- The Washington Times - Monday, June 15, 2015

Rachel Dolezal, president of the NAACP’s Spokane chapter, stepped down Monday amid national outrage after her parents publicly accused her of falsely portraying herself as black for years.

Ms. Dolezal, chair of Spokane’s Office of Police Ombudsman Commission and an adjunct professor at Eastern Washington University, made the announcement on Facebook after she canceled a meeting with her chapter Monday, where she was supposed to address the swirling controversy over her racial identity.

“Many issues face us now that drive at the theme of urgency. Police brutality, biased curriculum in schools, economic disenfranchisement, health inequities, and a lack of pro-justice political representation are among the concerns at the forefront of the current administration of the Spokane NAACP,” she wrote Monday. “And yet, the dialogue has unexpectedly shifted internationally to my personal identity in the context of defining race and ethnicity.

“I have waited in deference while others expressed their feelings, beliefs, confusions and even conclusions — absent the full story,” she continued. “I am consistently committed to empowering marginalized voices and believe that many individuals have been heard in the last hours and days that would not otherwise have had a platform to weigh in on this important discussion. Additionally, I have always deferred to the state and national NAACP leadership and offer my sincere gratitude for their unwavering support of my leadership through this unexpected firestorm.”
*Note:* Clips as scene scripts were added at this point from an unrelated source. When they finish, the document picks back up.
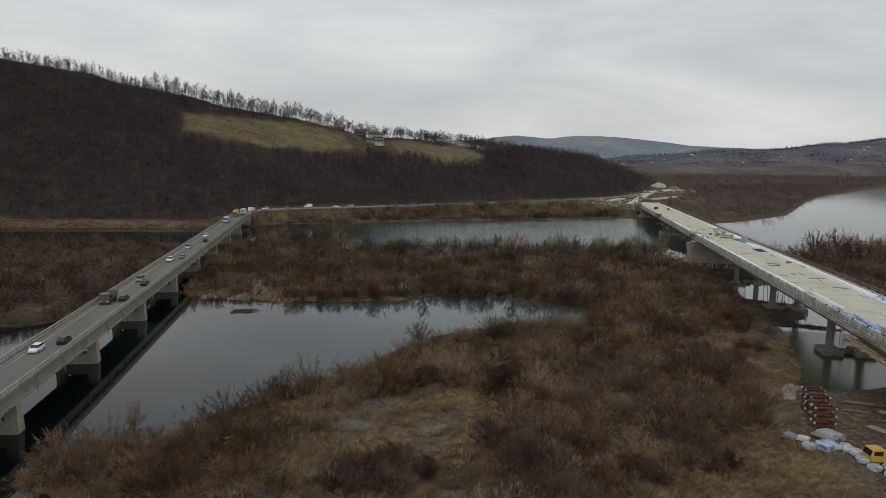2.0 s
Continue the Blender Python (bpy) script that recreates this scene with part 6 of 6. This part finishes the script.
def truck(m, cab_colour, box_mat, label, length=7.5, box_h=2.6, open_top=False):
    c = thing("truck", m, label, "truck", "trucks")
    pm = PAINTS[cab_colour]
    f = length / 2
    part("chassis", Geo().box((0, 0, 0.85), (1.0, length - 0.3, 0.3)), DARK_STEEL, c)
    cab = part("cab", Geo().rings([[(-1.2, f - 2.1, 0.6), (1.2, f - 2.1, 0.6), (1.2, f, 0.6), (-1.2, f, 0.6)], [(-1.22, f - 2.1, 1.7), (1.22, f - 2.1, 1.7), (1.22, f, 1.7), (-1.22, f, 1.7)], [(-1.12, f - 2.1, 2.95), (1.12, f - 2.1, 2.95), (1.12, f - 0.35, 2.95), (-1.12, f - 0.35, 2.95)]]), pm, c)
    part("windscreen", Geo().rings([[(-1.08, f + 0.01, 1.75), (1.08, f + 0.01, 1.75), (1.08, f - 0.1, 1.75), (-1.08, f - 0.1, 1.75)], [(-1.0, f - 0.24, 2.7), (1.0, f - 0.24, 2.7), (1.0, f - 0.36, 2.7), (-1.0, f - 0.36, 2.7)]]), GLASS, cab)
    for i in (-1, 1):
        part("side_window", Geo().box((i * 1.19, f - 1.0, 2.2), (0.06, 1.0, 0.7)), GLASS, cab)
        part("headlight", Geo().box((i * 0.9, f + 0.02, 0.95), (0.35, 0.06, 0.2)), LAMP_CLEAR, cab)
        for y in (f - 1.0, -f + 2.4, -f + 1.2):
            wheel(c, i * 1.02, y, 0.5, 0.5, 0.34)
    y0, y1 = -f, f - 2.35
    if open_top:
        g = Geo().box((0, (y0 + y1) / 2, 1.2), (2.4, y1 - y0, 0.2))
        for i in (-1, 1):
            g.box((i * 1.15, (y0 + y1) / 2, 1.8), (0.1, y1 - y0, 1.2))
        g.box((0, y0 + 0.05, 1.8), (2.2, 0.1, 1.2)).box((0, y1 - 0.05, 1.95), (2.2, 0.1, 1.5))
        part("tipper_body", g, box_mat, c)
        part("load", Geo().rings([[(-1.05, y0 + 0.15, 1.6), (1.05, y0 + 0.15, 1.6), (1.05, y1 - 0.15, 1.6), (-1.05, y1 - 0.15, 1.6)], [(-0.5, y0 + 0.9, 2.3), (0.5, y0 + 0.9, 2.3), (0.5, y1 - 0.9, 2.3), (-0.5, y1 - 0.9, 2.3)]]), RUST, c)
    else:
        part("cargo_box", Geo().box((0, (y0 + y1) / 2, 1.05 + box_h / 2), (2.5, y1 - y0, box_h), 0, 0.05), box_mat, c)
        part("rear_door", Geo().box((0, y0 - 0.02, 1.05 + box_h / 2), (2.2, 0.05, box_h - 0.3)), STEEL, c)
    return c


LANE_Z = OB_Z + 0.05
TOWARD, AWAY = -54.75, -51.65


def toward(y):
    return pose(TOWARD, y, LANE_Z, 0, 0, 180)


def away(y):
    return pose(AWAY, y, LANE_Z)


truck(toward(210.5), "brown", PAINTS["brown"], "dark tipper truck driving over the old bridge", 7.6, 2.6, True)
car(away(213), "black", "black hatchback on the old bridge")
car(toward(240), "grey", "dark grey estate car on the old bridge", "estate")
car(away(233.5), "black", "black hatchback on the old bridge")
car(toward(278), "white", "white hatchback on the old bridge")
car(away(284), "grey", "grey hatchback on the old bridge")
car(toward(309), "silver", "silver estate car on the old bridge", "estate")
car(away(329), "black", "black hatchback on the old bridge")
car(toward(346), "white", "white hatchback on the old bridge")
car(toward(166), "white", "white hatchback on the old bridge")
car(away(172), "blue", "dark blue hatchback on the old bridge")
truck(toward(406), "silver", PAINTS["silver"], "pale lorry on the old bridge", 7.0, 2.2)
truck(toward(440), "brown", PAINTS["yellow"], "lorry with a yellow cover on the old bridge", 9.0, 2.6)
truck(away(450), "white", PAINTS["white"], "white box lorry leaving the old bridge", 8.0, 2.7)


def on_road(x, y, ahead=1):
    """A place in a lane of the bank road nearest to x, y."""
    i = min(range(len(ROAD_PTS)), key=lambda k: (ROAD_PTS[k] - Vector((x, y))).length)
    a, b = ROAD_PTS[max(i - 1, 0)], ROAD_PTS[min(i + 1, len(ROAD_PTS) - 1)]
    d = (b - a).normalized()
    s = Vector((d.y, -d.x)) * 1.7 * ahead
    z = 8.38 - 0.45 * float(ease((10 - i) / 10))
    return pose(ROAD_PTS[i].x + s.x, ROAD_PTS[i].y + s.y, z, 0, 0, math.degrees(math.atan2(-d.x, d.y)) + (0 if ahead > 0 else 180))


van(on_road(-50, 470), "white", "white panel van on the bank road")
car(on_road(-41, 481, -1), "white", "white hatchback on the bank road")
car(on_road(-30, 488), "grey", "grey hatchback on the bank road")
van(on_road(-14, 495, -1), "white", "white panel van on the bank road")
car(on_road(2, 501), "white", "white hatchback on the bank road")
car(on_road(14, 506, -1), "silver", "silver hatchback on the bank road")
car(on_road(44, 518), "grey", "grey hatchback on the bank road")
car(on_road(-48, 476, -1), "black", "black hatchback on the bank road")
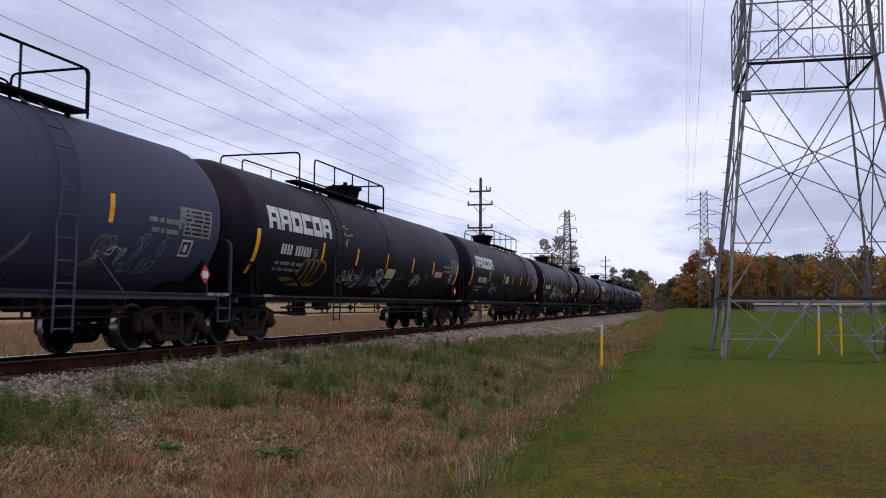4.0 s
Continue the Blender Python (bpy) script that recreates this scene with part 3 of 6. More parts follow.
# ---------------------------------------------------------------- the track
track = thing("railway_track", "single railway track with rusty rails on dark timber sleepers", "railway track", kind="structure")
for sx in (0.75, -0.75):
    prof = [(-0.07, -0.17), (0.07, -0.17), (0.07, -0.155), (0.015, -0.135), (0.012, -0.045), (0.036, -0.035), (0.036, -0.006),
            (-0.036, -0.006), (-0.036, -0.035), (-0.012, -0.045), (-0.015, -0.135), (-0.07, -0.155)]
    bm = bmesh.new()
    up = RAIL + sx * math.sin(radians(CANT))
    ends = [[bm.verts.new((TRACK_X + sx + x, y, up + z)) for x, z in prof] for y in (-250, 420)]
    for i in range(len(prof)):
        j = (i + 1) % len(prof)
        bm.faces.new((ends[0][i], ends[0][j], ends[1][j], ends[1][i]))
    bmesh.ops.recalc_face_normals(bm, faces=bm.faces[:])
    rail = part("rail", bm, M_RAIL, track, "rust-brown steel rail")
    bm = bmesh.new()
    box(bm, (TRACK_X + sx, 85, up - 0.0035), (0.058, 670, 0.006))
    part("running_surface", bm, M_RAILTOP if sx < 0 else M_RAILTOP_SHADED, rail, "bright worn running surface" if sx < 0 else "running surface coloured dull brown, without the sky's reflection")


# ---------------------------------------------------------------- the train
# way travelled by the train since the start
TRAVEL = [(0, 0), (1, 4.06), (2, 8.1), (4, 16.06), (15, 59.6), (24, 94.86), (32, 126.2)]
TANK_R, TANK_Z = 1.5, 2.32
CARS, WHEELS = [], []


TRUCK_SIZE = 0.94
AXLE = 0.84          # from the middle of a truck to each axle


def build_wheelset():
    bm = bmesh.new()
    k = WHEEL_R / 0.42
    for s in (1, -1):
        prof = [(0.83, 0.09), (0.83, 0.14), (0.80, 0.17), (0.782, 0.23), (0.785, 0.30), (0.80, 0.345), (0.815, 0.356), (0.818, 0.395), (0.81, 0.409), (0.70, 0.42),
                (0.685, 0.445), (0.672, 0.445), (0.668, 0.37), (0.70, 0.35), (0.725, 0.30), (0.715, 0.17), (0.68, 0.14), (0.68, 0.09)]
        lathe(bm, [(s * a, r * k) for a, r in prof], 48, "x")
    rod(bm, (-1.0, 0, 0), (1.0, 0, 0), 0.085, 14)
    for f in bm.faces:
        rr = (f.calc_center_median().yz).length / k
        x = abs(f.calc_center_median().x)
        f.material_index = 2 if 0.356 < rr < 0.412 and x > 0.8 else 1 if rr > 0.40 and 0.66 < x < 0.82 else 0
        f.smooth = len(f.verts) == 4
    return finish("wheelset", bm, [M_WHEEL, M_TREAD, M_RIM])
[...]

Ms. Dolezal continues on to say that she’s passing her position to NAACP Spokane’s Vice President Naima Quarles-Burnley.

“Please know I will never stop fighting for human rights and will do everything in my power to help and assist, whether it means stepping up or stepping down, because this is not about me. It’s about justice,” Ms. Dolezal wrote.

Cornell William Brooks, national president of the NAACP, said in a statement Monday that while Ms. Dolezal resigned for the good of the chapter, “the NAACP is not concerned with the racial identity of our leadership.”

Ms. Dolezal made national headlines last week after her white parents, Ruthanne and Larry Dolezal, came forward to say the family’s ancestry is almost all European, with a touch of American Indian.

Spokane officials are investigating whether her successful application to sit on the city’s police review board included false statements about her ethnicity.

But in another bizarre twist Monday, The Smoking Gun website posted documents Monday showing that Ms. Dolezal sued Howard University in 2002 accusing the historically black college of discriminating against her because she was white.

Ms. Dolezal, then known as Rachel Moore, named the university and professor Alfred Smith, chairman of the university’s art department, as defendants in a lawsuit filed in D.C.’s Superior Court.

The lawsuit claimed discrimination based on race, pregnancy, family responsibilities and gender. Ms. Dolezal alleged that Mr. Smith and university officials had invidiously blocked her appointment to a teaching assistantship, rejected her application for an instructorship, and denied her scholarship aid while she was a student, according to a Court of Appeals opinion obtained by The Smoking Gun.

Judge Zoe Bush determined there was no evidence to support Ms. Dolezal’s claims and dismissed the suit in February 2004. The D.C. Court of Appeals subsequently affirmed the judge’s decision, The Smoking Gun reported.

Ms. Dolezal was reportedly ordered to reimburse Howard $2,728.50 for a “Bill of Costs,” as well as nearly $1,000 during the case.

Her parents said they started noticing a change in their daughter’s appearance after she divorced a black man in 2004. She also started claiming to have biracial parents around the same time.

When asked last week directly about her race, Ms. Dolezal told The Spokesman Review: “That question is not as easy as it seems.”

“We’re all from the African continent,” she added later.